Bookmarked Incognito mode won’t keep your browsing private. Do this instead (Fast Company)

Browser compartmentalization can help you escape the clutches of the data gathering machine.

In a story a part of The Privacy Divide series, Michael Grothaus explains why incognito browsing is not as private as we sometimes assume.

Just because you are using incognito mode, that doesn’t mean your ISP and sites like Google, Facebook, and Amazon can’t track your activity.

This is especially true if you’re logged into any of these sites in your browser, no matter if it’s before or after you’re in an incognito window–the companies can still see everything you do. And it’s the same for any other site you need to log in to. So remember that if you’re logged in to a website, no matter if you are using incognito mode, or even a VPN, the website’s owners can see exactly what you are doing.

In response, Grothaus suggests using different browsers for different purposes, something called browser compartmentalization.

The reason browser compartmentalization works is because web browsers are, for the most part, walled gardens.

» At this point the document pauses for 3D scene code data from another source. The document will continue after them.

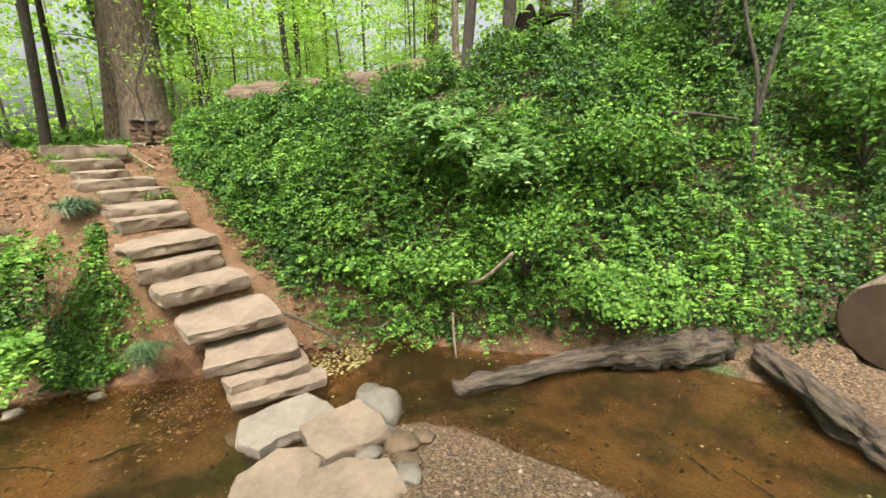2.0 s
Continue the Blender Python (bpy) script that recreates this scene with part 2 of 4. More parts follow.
# ---------------------------------------------------------------- the lie of the land
WATER = [(-5.7, 3.05), (-5.2, 3.9), (-4.95, 4.3), (-4.4, 4.9), (-3.4, 5.1), (-2.4, 5.55), (-1.1, 5.95), (-.2, 5.95), (.3, 5.45), (1.1, 4.9), (1.4, 4.3),
         (1.5, 3.6), (1.9, 2.6), (2.6, 1.2), (4, -1), (6, -4), (5, -4.5), (2.6, -1), (1.2, 1.4), (.3, 2.7), (-.4, 3.25), (-.9, 3.55), (-1.6, 3.8),
         (-2.5, 3.82), (-3.1, 3.72), (-3.5, 3.3), (-3.7, 2.4), (-4.2, 1.4), (-5.2, 0), (-6.5, -2.5), (-9, -7), (-14, -14), (-16, -13), (-11, -5), (-8.6, -1),
         (-7.1, 1.3), (-6.25, 2.45)]
YB_X = [-14, -9.2, -8.3, -7.4, -6.6, -5.4, -4.9, -4.4, -3.4, -2.4, -1.1, 0, 1, 3, 6, 12, 30]
YB_Y = [5.0, 4.85, 4.5, 4.2, 4.15, 4.1, 4.3, 4.8, 5.15, 5.65, 6.1, 7.0, 7.9, 8.6, 8.8, 8.4, 8]
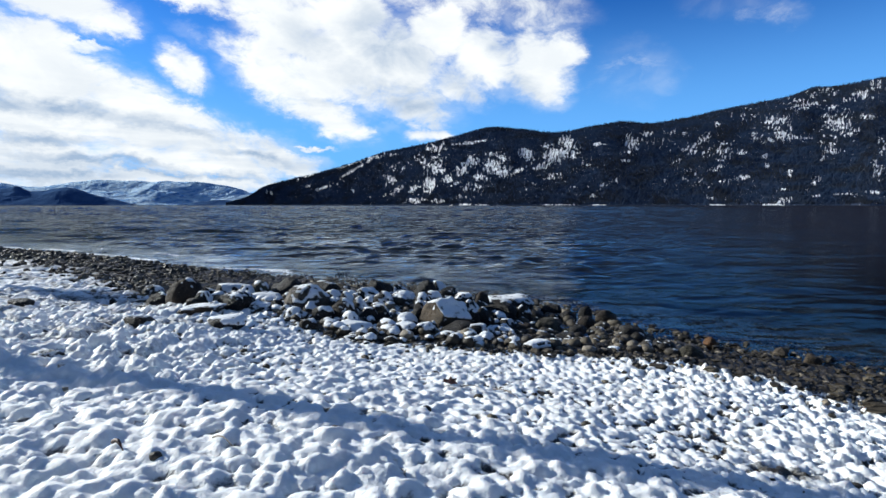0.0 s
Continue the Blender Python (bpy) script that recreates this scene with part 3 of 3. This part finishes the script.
def rock_shape(level, w, dep, h, seed, form="round", cuts=()):
    """A weathered stone: a ball with worn or broken flats and fine unevenness, its foot at z = 0."""
    r = random.Random(seed)
    v, f = BALL[level]
    v = v.copy()
    number, deep, near, far_ = {"round": (8, 0.5, 0.66, 0.92), "block": (13, 0.82, 0.50, 0.82), "flat": (8, 0.8, 0.5, 0.8), "big": (0, 1.0, 0, 0)}[form]
    planes = list(cuts) + [(r.gauss(0, 1), r.gauss(0, 1), r.gauss(0, 0.8), r.uniform(near, far_)) for _ in range(number)]
    if form == "flat":
        planes.append((r.gauss(0, 0.12), r.gauss(0, 0.12), 1, 0.55))
    for *n, far in planes:
        n = np.array(n) / np.linalg.norm(n)
        v -= deep * np.maximum(v @ n - far, 0)[:, None] * n
    shift = Vector((seed * 3.7 % 50, seed * 1.3 % 50, 0))
    soft_ = 0.12 if form == "round" else 0.09
    bumps = np.array([noise.noise(Vector(q) * 1.7 + shift) * soft_ + noise.noise(Vector(q) * 4.5 + shift) * 0.07 + noise.noise(Vector(q) * 11 + shift) * 0.05 for q in v])
    v *= (1 + bumps)[:, None]
    v -= (v.max(axis=0) + v.min(axis=0)) / 2
    v /= np.abs(v).max(axis=0)
    t = 0.0 if cuts else r.uniform(-0.5, 0.5)
    v = np.stack([v[:, 0] * math.cos(t) - v[:, 1] * math.sin(t), v[:, 0] * math.sin(t) + v[:, 1] * math.cos(t), v[:, 2]], 1)
    v /= np.abs(v).max(axis=0)
    v[:, :2] *= 1 - 0.12 * np.clip(v[:, 2:], 0, 1) ** 1.4
    return v * np.array([w / 2, dep / 2, h / 2]) + np.array([0, 0, h / 2]), f


def normals(v, f):
    n = np.zeros_like(v)
    fn = np.cross(v[f[:, 1]] - v[f[:, 0]], v[f[:, 2]] - v[f[:, 0]])
    for k in range(3):
        np.add.at(n, f[:, k], fn)
    return n / np.maximum(np.linalg.norm(n, axis=1, keepdims=True), 1e-9)


def snow_shape(v, f, amount, thick, seed, whole=True):
    n = normals(v, f)
    edge = np.array([noise.noise(Vector(q) * 11 + Vector((seed, 0, 0))) + 1.1 * noise.noise(Vector(q) * 30 + Vector((seed, 0, 0))) for q in v])
    w = step(n @ np.array([0.36, -0.04, 0.93]) + 0.6 * edge, 0.94 - 0.82 * amount, 1.20 - 0.82 * amount)
    out = v + n * (thick * 0.6 * w - 0.004)[:, None] + np.array([0, 0, 1.0]) * (thick * 0.6 * w)[:, None]
    keep = f[(w[f] > 0.02).any(axis=1)]
    if whole and len(keep):                    # only the largest patch stays
        mark = np.arange(len(v))
        for _ in range(200):
            low_ = mark[keep].min(axis=1)
            was = mark.copy()
            for c in range(3):
                np.minimum.at(mark, keep[:, c], low_)
            if (mark == was).all():
                break
        names, counts = np.unique(mark[keep[:, 0]], return_counts=True)
        keep = keep[mark[keep[:, 0]] == names[counts.argmax()]]
    used = np.unique(keep)
    index = np.full(len(v), -1)
    index[used] = np.arange(len(used))
    return out[used], index[keep], w[used]


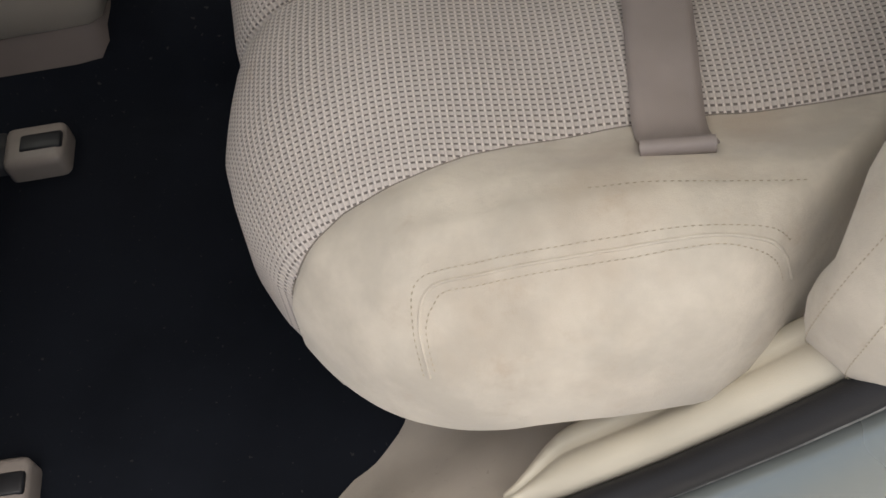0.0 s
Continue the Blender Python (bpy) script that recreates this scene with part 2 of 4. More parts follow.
def sheet(name, points, material, parent=None, label="", uv=None, thick=0.0, ring=False, flip=False):
    """A quad mesh through a grid of points (rows, columns, 3). uv: metres along rows and columns."""
    points = np.asarray(points, float)
    nu, nv = points.shape[:2]
    if uv is None:
        du = np.linalg.norm(np.diff(points, axis=0), axis=2).mean(1)
        dv = np.linalg.norm(np.diff(points, axis=1), axis=2).mean(0)
        uv = np.stack(np.meshgrid(np.r_[0, du.cumsum()], np.r_[0, dv.cumsum()], indexing="ij"), -1)
    faces = []
    for i in range(nu - 1):
        for j in range(nv if ring else nv - 1):
            k = (j + 1) % nv
            f = (i * nv + j, i * nv + k, (i + 1) * nv + k, (i + 1) * nv + j)
            faces.append(f[::-1] if flip else f)
    mesh = bpy.data.meshes.new(name)
    mesh.from_pydata(points.reshape(-1, 3).tolist(), [], faces)
    layer = mesh.uv_layers.new(name="metres")
    flat = uv.reshape(-1, 2)
    index = np.empty(len(mesh.loops), int)
    mesh.loops.foreach_get("vertex_index", index)
    layer.data.foreach_set("uv", flat[index].astype(np.float32).ravel())
    ob = put(name, mesh, material, parent, label)
    if thick:
        mod = ob.modifiers.new("thickness", "SOLIDIFY")
        mod.thickness, mod.offset = abs(thick), 1.0 if thick > 0 else -1.0
    return ob


def box(size, bevel=0.004, segments=2, at=(0, 0, 0), turn=(0, 0, 0)):
    """A bmesh box with rounded edges."""
    bm = bmesh.new()
    bmesh.ops.create_cube(bm, size=1.0)
    bmesh.ops.scale(bm, vec=size, verts=bm.verts)
    bmesh.ops.bevel(bm, geom=bm.edges[:], offset=bevel, segments=segments, profile=0.5, affect="EDGES")
    bmesh.ops.transform(bm, matrix=pose(*at, *turn), verts=bm.verts)
    return bm


def slab(outline, depth, bevel, place, segments=2):
    """A bmesh plate: an outline (a, b) given thickness along the third axis, then laid in place by a function of (a, b, c)."""
    bm = bmesh.new()
    low = [bm.verts.new((a, b, 0.0)) for a, b in outline]
    bm.faces.new(low)
    out = bmesh.ops.extrude_face_region(bm, geom=bm.faces[:])
    top = [v for v in out["geom"] if isinstance(v, bmesh.types.BMVert)]
    bmesh.ops.translate(bm, vec=(0, 0, depth), verts=top)
    rim = [e for e in bm.edges if all(v in set(top) for v in e.verts)]
    if bevel:
        bmesh.ops.bevel(bm, geom=rim, offset=bevel, segments=segments, profile=0.5, affect="EDGES")
    for v in bm.verts:
        v.co = place(*v.co)
    return bm


def smooth_line(points, count, closed=False):
    """Points along a smooth line through the given ones."""
    p = np.asarray(points, float)
    if closed:
        p = np.vstack([p[-1], p, p[0], p[1]])
    else:
        p = np.vstack([2 * p[0] - p[1], p, 2 * p[-1] - p[-2]])
    spans = len(p) - 3
    out = []
    for t in np.linspace(0, spans, count, endpoint=not closed):
        i = min(int(t), spans - 1)
        f = t - i
        a, b, c, d = p[i : i + 4]
        out.append(0.5 * (2 * b + (c - a) * f + (2 * a - 5 * b + 4 * c - d) * f**2 + (3 * b - 3 * c + d - a) * f**3))
    return np.array(out)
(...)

They don’t share cookies between them, nor other identifiable items like browser history or bookmarks. Thus, when Google or Facebook places a cookie tracker on your “accounts” browser when you log in to their sites so they can track you around the web, this cookie they’ve put on your computer is only accessible through that browser, not any other browser on your computer.

This involves having one browser used for ‘accounts’ and another for ‘browsing’. In regards to browsing, I am reminded of Doug Belshaw’s guide to making a Chromebook more secure.

Liked Goodbye, EdgeHTML

Microsoft is officially giving up on an independent shared platform for the internet. By adopting Chromium, Microsoft hands over control of even more of online life to Google.
This may sound melodramatic, but it’s not. The “browser engines” — Chromium from Google and Gecko Quantum from Mozil…

I liked Colin Devroe’s response to this:

From one point-of-view this move by Microsoft might seem to make total sense. They spin this as “it will be easier for web developers to target one less browser engine”. However, this is exactly what web standards are supposed to afford – developers target the same set of standards and the browser engines, however many there are, target the same set of standards. In theory, having multiple engines shouldn’t make it too much more difficult for developers. In practice, however, it has. But most developers would agree that to avoid a monopoly in the browser market we’d take on the added complexity we’ve had for years. In fact, having multiple browser engines has made browsing on the web better since the competition has led to faster load times, less battery drain, and less computer memory usage … Beard’s call-to-action is to use Firefox. I think you should too. But I would simply say use anything but Chrome for a while just to swing the market in more directions.